#### To do
Gather every line in the records below that contains the word "script".
-- START Data to use --
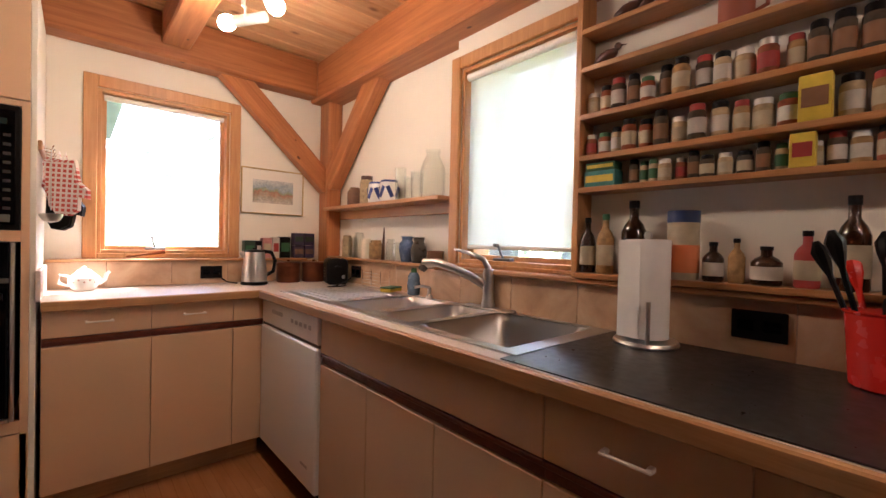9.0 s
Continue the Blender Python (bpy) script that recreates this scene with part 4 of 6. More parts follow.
for y in (-2.495, -2.365):
    vessel("blue_white_canister", "white ceramic canister painted with blue leaves", "canister", [(0.05, 0), (0.056, 0.006), (0.058, 0.06), (0.055, 0.11), (0.05, 0.118), (0, 0.118)], WHITECER, (WC + 0.075, y, z),
           [(0.052, 0.11), (0.05, 0.128), (0.0, 0.134)], paint("cobalt_rim", (0.02, 0.04, 0.18), 0.3), 22, group="blue and white canisters")
BLUE = paint("cobalt_leaf", (0.015, 0.035, 0.2), 0.3)
for ob in [o for o in bpy.data.objects if o.name.startswith("blue_white_canister")]:
    for k in range(7):
        a = radians(k * 51 + 10)
        part("leaf", Mesh().box(-0.001, 0.0015, -0.012, 0.012, -0.035, 0.035, 0.001), BLUE, ob, "", False, pose(0.0575 * math.cos(a), 0.0575 * math.sin(a), 0.058, 25 if k % 2 else -25, 0, math.degrees(a)))
for y, h, r, g in ((-2.25, 0.19, 0.034, CLEARG), (-2.175, 0.13, 0.026, CLEARG), (-2.095, 0.15, 0.036, CLEARG)):
    vessel("drinking_glass", "clear drinking glass on the wall shelf", "glass", [(r * 0.85, 0), (r, h), (r - 0.002, h), (r * 0.85 - 0.002, 0.008), (0, 0.008)], g, (WC + 0.075, y, z))
vessel("glass_bottle_jar", "large clear glass milk bottle", "bottle", [(0.06, 0), (0.066, 0.01), (0.066, 0.15), (0.05, 0.19), (0.035, 0.215), (0.04, 0.245), (0.037, 0.245), (0.031, 0.215), (0.046, 0.188), (0.062, 0.148), (0.062, 0.012), (0, 0.01)], CLEARG, (WC + 0.08, -1.955, z))
z = 1.10
for y, h, r, mm in ((-2.90, 0.15, 0.034, SPICE[3]), (-2.82, 0.14, 0.033, CLEARG), (-2.735, 0.17, 0.036, CLEARG), (-2.64, 0.13, 0.034, CANDLE), (-2.53, 0.12, 0.042, SPICE[0]), (-2.365, 0.13, 0.03, CLEARG), (-2.29, 0.11, 0.03, CLEARG)):
    vessel("storage_jar", "storage jar on the tiled ledge", "jar", [(r * 0.9, 0), (r, 0.006), (r, h * 0.8), (r * 0.8, h * 0.9), (r * 0.8, h), (r * 0.72, h), (r * 0.7, h * 0.9), (r * 0.9, h * 0.78), (r * 0.9, 0.01), (0, 0.01)], mm, (WC + 0.055, y, z))
st = thing("paint_brush", "wooden brush standing on the ledge", "brush", (WC + 0.06, -2.44, z))
part("stick", Mesh().pipe([(0, 0, 0), (0, 0.004, 0.12), (0, 0.008, 0.2)], [0.012, 0.008, 0.003], 8), WALNUT, st, smooth=True)
vessel("vase", "blue-grey glazed pottery vase", "vase", [(0.03, 0), (0.034, 0.004), (0.048, 0.075), (0.046, 0.1), (0.028, 0.125), (0.034, 0.145), (0.03, 0.145), (0.024, 0.125), (0, 0.12)], BLUEGLAZE, (WC + 0.055, -2.20, z))
vessel("vase", "dark olive glazed pottery vase", "vase", [(0.035, 0), (0.04, 0.004), (0.046, 0.06), (0.04, 0.09), (0.028, 0.115), (0.034, 0.14), (0.03, 0.14), (0.024, 0.115), (0, 0.11)], DARKGLAZE, (WC + 0.06, -2.085, z))
vessel("bowl", "small brown stoneware bowl on the ledge", "bowl", [(0.035, 0), (0.04, 0.004), (0.044, 0.07), (0.04, 0.07), (0.034, 0.01), (0, 0.008)], BROWNCLAY, (WC + 0.055, -1.95, z))

ROSEPAPER = paint("rose_paper", (0.52, 0.30, 0.27), 0.7, 0.1, 20.0, 0.0)
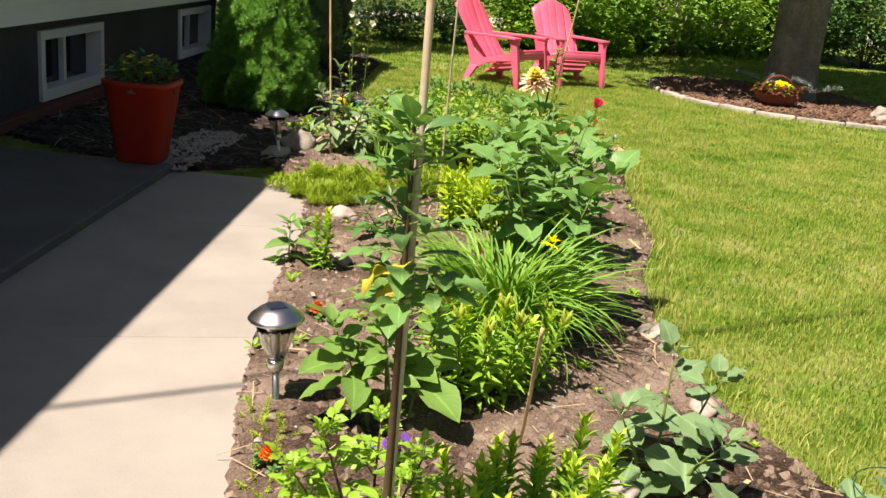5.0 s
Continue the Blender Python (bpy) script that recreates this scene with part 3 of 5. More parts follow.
def garden_chair(x, y, turn):
    """A moulded slatted garden chair that faces +y."""
    ch = root("garden_chair", x, y, 0.0, turn, "bright pink moulded plastic garden chair with slatted back on the lawn", "chair", "pink garden chairs")
    for sx in (-1, 1):
        X = lambda a: sx * a
        # front leg, foot forward, running up into the arm
        part("front_leg", loft([[(X(0.292), 0.405, 0), (X(0.342), 0.405, 0), (X(0.342), 0.345, 0), (X(0.292), 0.345, 0)],
                                [(X(0.285), 0.375, 0.20), (X(0.34), 0.375, 0.20), (X(0.34), 0.295, 0.20), (X(0.285), 0.295, 0.20)],
                                [(X(0.28), 0.345, 0.38), (X(0.34), 0.345, 0.38), (X(0.34), 0.235, 0.38), (X(0.28), 0.235, 0.38)],
                                [(X(0.28), 0.325, 0.50), (X(0.345), 0.325, 0.50), (X(0.345), 0.235, 0.50), (X(0.28), 0.235, 0.50)],
                                [(X(0.275), 0.325, 0.578), (X(0.36), 0.32, 0.578), (X(0.36), 0.20, 0.578), (X(0.275), 0.20, 0.578)]], M_PINK).mesh("front_leg"), ch)
        part("armrest", loft([[(X(0.262), 0.34, 0.575), (X(0.385), 0.32, 0.575), (X(0.385), 0.32, 0.605), (X(0.26), 0.33, 0.605)],
                              [(X(0.265), 0.0, 0.575), (X(0.37), 0.0, 0.575), (X(0.37), 0.0, 0.605), (X(0.265), 0.0, 0.605)],
                              [(X(0.28), -0.30, 0.565), (X(0.35), -0.30, 0.565), (X(0.35), -0.30, 0.598), (X(0.28), -0.30, 0.598)],
                              [(X(0.20), -0.56, 0.555), (X(0.29), -0.53, 0.555), (X(0.29), -0.53, 0.595), (X(0.20), -0.56, 0.595)]], M_PINK).mesh("armrest"), ch)
        side = [(0.30, 0.43), (0.30, 0.32), (0.14, 0.30), (-0.05, 0.275), (-0.18, 0.235), (-0.27, 0.16), (-0.38, 0.16), (-0.40, 0.28), (-0.45, 0.42), (-0.52, 0.54), (-0.46, 0.56), (-0.36, 0.40), (-0.22, 0.30), (0.0, 0.35)]
        part("side_panel", Build().prism(side, 0.27, 0.30, M_PINK, Matrix.Diagonal((sx, 1, 1, 1)) @ Matrix(((0, 0, 1, 0), (1, 0, 0, 0), (0, 1, 0, 0), (0, 0, 0, 1)))).mesh("side_panel", False), ch)
        part("back_leg", loft([[(X(0.275), -0.25, 0.20), (X(0.318), -0.25, 0.20), (X(0.318), -0.385, 0.20), (X(0.275), -0.385, 0.20)],
                               [(X(0.305), -0.305, 0.10), (X(0.35), -0.305, 0.10), (X(0.35), -0.40, 0.10), (X(0.305), -0.40, 0.10)],
                               [(X(0.34), -0.345, 0.0), (X(0.39), -0.345, 0.0), (X(0.39), -0.42, 0.0), (X(0.34), -0.42, 0.0)]], M_PINK).mesh("back_leg"), ch)
    # seat slats, front apron
    for k in range(6):
        y0 = 0.33 - k * 0.085
        z0 = 0.43 - 0.035 * k - 0.004 * k * k
        part("seat_slat", Build().box(-0.275, 0.275, -0.0385, 0.0385, -0.014, 0.014, M_PINK, Matrix.Translation((0, y0 - 0.04, z0)) @ Matrix.Rotation(0.34 + 0.06 * k, 4, "X"), bev=0.006).mesh("seat_slat"), ch)
    part("apron", Build().box(-0.285, 0.285, 0.30, 0.335, 0.335, 0.425, M_PINK, bev=0.01).mesh("apron"), ch)
    part("stretcher", Build().box(-0.27, 0.27, -0.33, -0.30, 0.24, 0.30, M_PINK, bev=0.008).mesh("stretcher"), ch)
    # back slats, fanned and rounded at the top
    n = 5
    for k in range(n):
        e = (k - 2) / 2
        secs = []
        for q in range(8):
            s = q / 7
            wid = (0.42 + 0.17 * math.sin(min(s * 1.3, 1.15) * math.pi / 2)) / n - 0.0055
            cx = (k - 2) * (wid + 0.0055)
            zt = lambda x: 0.23 + 0.81 * s * (1.0 - 0.17 * (x / 0.29) ** 2 * s ** 3)
            za, zb = zt(cx - wid / 2), zt(cx + wid / 2)
            yy = -0.22 - 0.52 * s - 0.05 * math.sin(s * math.pi) + 0.02 * e * e
            t = 0.011
            secs.append([(cx - wid / 2, yy + t, za), (cx + wid / 2, yy + t, zb), (cx + wid / 2, yy - t, zb - 0.004), (cx - wid / 2, yy - t, za - 0.004)])
        part("back_slat", loft(secs, M_PINK).mesh("back_slat"), ch)
    for s, w in ((0.12, 0.21), (0.42, 0.27), (0.86, 0.24)):
        part("back_brace", Build().box(-w, w, -0.012, 0.008, -0.03, 0.03, M_PINK, Matrix.Translation((0, -0.250 - 0.52 * s - 0.05 * math.sin(s * math.pi), 0.23 + 0.81 * s)) @ Matrix.Rotation(0.56, 4, "X"), bev=0.004).mesh("back_brace"), ch)
    return ch


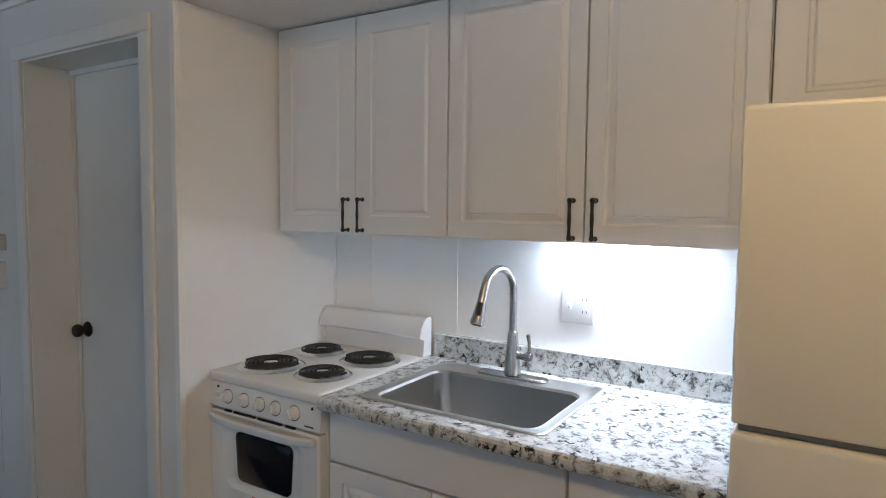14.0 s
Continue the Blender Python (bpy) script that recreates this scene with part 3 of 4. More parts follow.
def wall_cabinet(label, y0, y1, z0, z1, profiles, pull_z):
    t = thing("wall_cabinet", label, "cabinet", "white cabinets over the counter")
    F = -0.422
    bm = bmesh.new()
    box(bm, BACK + 0.002, F - 0.022, y0 + 0.001, y0 + 0.017, z0, z1)
    box(bm, BACK + 0.002, F - 0.022, y1 - 0.017, y1 - 0.001, z0, z1)
    box(bm, BACK + 0.002, F - 0.022, y0 + 0.017, y1 - 0.017, z0 + 0.01, z0 + 0.026)
    box(bm, BACK + 0.002, F - 0.022, y0 + 0.017, y1 - 0.017, z1 - 0.016, z1)
    box(bm, BACK + 0.002, BACK + 0.008, y0 + 0.017, y1 - 0.017, z0 + 0.026, z1 - 0.016)
    part("body", bm, CABINET, t)
    m = (y0 + y1) / 2
    door_front(t, y0 + 0.003, m - 0.0024, z0, z1 - 0.0045, F, profiles[0], (m - 0.032, pull_z))
    door_front(t, m + 0.0024, y1 - 0.003, z0, z1 - 0.0045, F, profiles[1], (m + 0.032, pull_z))
    return t


U0, U1 = 1.386, 2.1235
wall_cabinet("white foil wall cabinet over the stove, two doors", -2.410, -1.668, U0, U1, (SHALLOW, SHALLOW), 1.452)
wall_cabinet("wide white foil wall cabinet over the sink, two doors", -1.668, -0.778, U0, U1, (RAISED, RAISED), 1.452)
wall_cabinet("short white foil wall cabinet over the fridge, two doors", -0.777, -0.020, 1.686, U1, (BEADED, BEADED), 1.745)
structure("cabinet_filler", boxed(-0.46, -0.443, -0.0195, -0.001, 1.686, U1), CABINET, "narrow white filler strip beside the cabinet", "filler")
structure("cabinet_filler", boxed(-0.46, -0.443, SIDE + 0.001, -2.4105, U0, U1), CABINET, "narrow white filler strip beside the cabinet", "filler")


def base_cabinet(label, y0, y1, doors, drawer_pull, door_pulls):
    t = thing("base_cabinet", label, "cabinet", "white cabinets under the counter")
    F = -0.135
    bm = bmesh.new()
    box(bm, BACK + 0.002, F - 0.021, y0 + 0.001, y0 + 0.017, 0.12, 0.874)
    box(bm, BACK + 0.002, F - 0.021, y1 - 0.017, y1 - 0.001, 0.12, 0.874)
    box(bm, BACK + 0.002, F - 0.021, y0 + 0.017, y1 - 0.017, 0.12, 0.136)
    box(bm, F - 0.04, F - 0.021, y0 + 0.017, y1 - 0.017, 0.69, 0.874)
    box(bm, BACK + 0.002, BACK + 0.008, y0 + 0.017, y1 - 0.017, 0.136, 0.874)
    part("body", bm, CABINET, t)
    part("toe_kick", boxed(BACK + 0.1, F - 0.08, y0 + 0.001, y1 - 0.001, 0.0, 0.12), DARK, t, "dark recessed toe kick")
    door_front(t, y0 + 0.003, y1 - 0.003, 0.7165, 0.871, F, SLAB, drawer_pull, "drawer_front", True)
    for (a, b), p in zip(doors, door_pulls):
        door_front(t, a, b, 0.142, 0.7085, F, RAISED, p)


base_cabinet("white foil sink base cabinet, two raised-panel doors", -1.900, -1.147, ((-1.897, -1.5322), (-1.5278, -1.150)), None, ((-1.565, 0.614), (-1.497, 0.614)))
base_cabinet("narrow white foil base cabinet, one drawer over one door", -1.145, -0.780, ((-1.142, -0.783),), (-0.962, 0.790), ((-0.812, 0.614),))

# ---- worktop ----
SINK = (-0.662, -0.165, -1.818, -1.222)
worktop = thing("worktop", "speckled grey granite-look laminate worktop with backsplash", "worktop")
C0, C1 = -1.908, -0.776
bm = bmesh.new()
nose = [(-0.124, 0.877), (-0.104, 0.877), (-0.096, 0.882), (-0.093, 0.892), (-0.093, 0.905), (-0.096, 0.913), (-0.104, 0.917), (-0.124, 0.917)]
loft(bm, [[(x, y, z) for x, z in nose] for y in (C0, C1)])
part("front_edge", bm, GRANITE, worktop)
bm = wall_mesh("x", 0.879, 0.917, C0, C1, BACK + 0.001, -0.1245, [(SINK[2] + 0.012, SINK[3] - 0.012, SINK[0] + 0.01, SINK[1] - 0.01)])
for v in bm.verts:
    v.co = (v.co.z, v.co.y, v.co.x)
part("top", bm, GRANITE, worktop)
bm = boxed(BACK + 0.001, BACK + 0.021, C0, -0.80, 0.9175, 1.004, bevel=0.003)
part("backsplash", bm, GRANITE, worktop)
bm = bmesh.new()
tube(bm, [(BACK + 0.022, y, 1.003) for y in (C0, -1.6, -1.2, -0.8)], 0.0025, 6)
part("caulk_bead", bm, TRIM, worktop, "white caulk bead")

# ---- sink ----
sink = thing("kitchen_sink", "brushed steel drop-in sink in the worktop", "sink", "", pose((SINK[0] + SINK[1]) / 2, (SINK[2] + SINK[3]) / 2, 0.917))
W, L = SINK[1] - SINK[0], SINK[3] - SINK[2]


def ring(w, l, r, z, dx=0.0):
    return [(x + dx, y, z) for x, y in rounded(w, l, r, 6)]


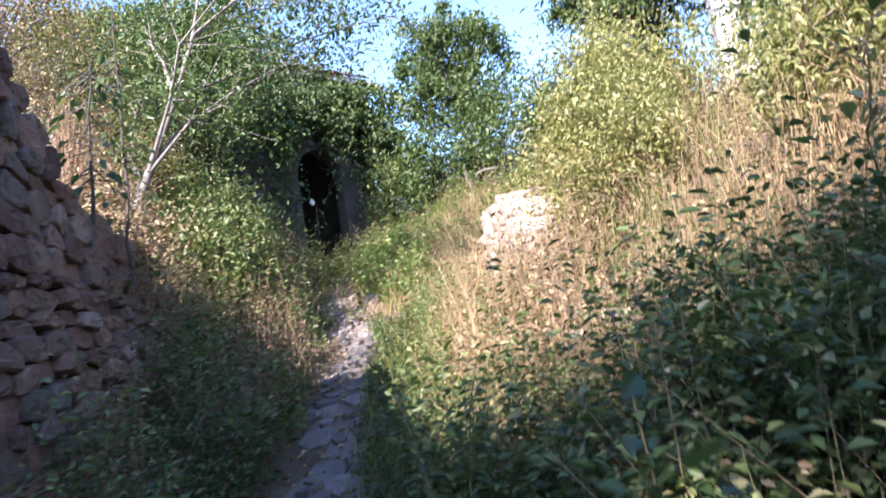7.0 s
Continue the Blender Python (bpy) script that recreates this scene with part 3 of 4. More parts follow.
for i in range(46):
    x, y = rk.uniform(-4.35, -2.9), rk.uniform(12.3, 13.7)
    w = rk.uniform(0.07, 0.19)
    rock((x, y, gz(x, y) + w * 0.12), (w, w * 0.8, w * rk.uniform(0.4, 0.7)), (rk.uniform(-20, 20), rk.uniform(-20, 20), rk.uniform(0, 180)), 70 + i, WALLSTONE if i % 3 else PALESTONE, label="tumbled brown rubble stone in dry grass below the terrace")

# ---------------------------------------------------------------- undergrowth
WALKED = np.array([(-1, 0.2), (0, 0.0), (0.6, -0.12), (1.24, -0.34), (1.84, -0.62), (2.5, -0.87), (4.54, -1.43), (4.78, -1.49), (5.13, -1.83), (5.43, -2.17), (5.83, -2.37), (6.18, -2.48), (6.58, -2.64), (8.3, -3.22), (8.78, -3.32), (9.4, -3.6), (10.2, -3.84), (10.66, -4.0), (11.5, -4.46), (12.0, -4.75)])  # y, x of the trodden line


def field(b, seed, scale=1.1):
    return np.array([noise.noise(Vector((x * scale, y * scale, seed))) + 0.5 * noise.noise(Vector((x * scale * 3, y * scale * 3, seed + 9))) for x, y, _ in b])


def uneven(n, zone, h, seed, thin=0.35, scale=1.1, dry=False):
    """Footings in uneven stands: gaps where the field is low, taller growth where it is high."""
    b = spots(int(n), *zone)
    b = b[np.abs(b[:, 0] - np.interp(b[:, 1], WALKED[:, 0], WALKED[:, 1])) > np.where(b[:, 1] < 12, 0.5, 0.0)]
    f = field(b, seed, scale)
    keep = rng.random(len(b)) < np.clip(0.55 + f * 1.5, thin, 1)
    b, f = b[keep], f[keep]
    hh = rng.uniform(h[0], h[1], len(b)) * np.clip(0.85 + 0.7 * f, 0.45, 1.5)
    trodden = (b[:, 0] > -4.0) & (b[:, 0] < -1.4) & (b[:, 1] > 11.5) & (b[:, 1] < 15.0)
    hh = np.where(trodden, hh * 0.5, hh)
    if dry:
        keep = ~trodden | (rng.random(len(b)) < 0.2)
        b, hh = b[keep], hh[keep]
    tall = rng.random(len(b)) < 0.06
    return b, np.where(tall, hh * 1.4, hh)


def weeds(name, n, zone, h, leaves, ll, lw, mats, label, seed=0, scale=1.1, thin=0.15, **kw):
    b, hh = uneven(n, zone, h, seed, thin, scale, mats[0] not in (DEADLEAF, RUSSET))
    stuff(name, weed_pieces(b, hh, leaves, ll, lw, **kw), mats, label, "weeds")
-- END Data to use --
#### Output of the task
Continue the Blender Python (bpy) script that recreates this scene with part 4 of 6. More parts follow.
Continue the Blender Python (bpy) script that recreates this scene with part 3 of 5. More parts follow.
Continue the Blender Python (bpy) script that recreates this scene with part 3 of 4. More parts follow.
Continue the Blender Python (bpy) script that recreates this scene with part 3 of 4. More parts follow.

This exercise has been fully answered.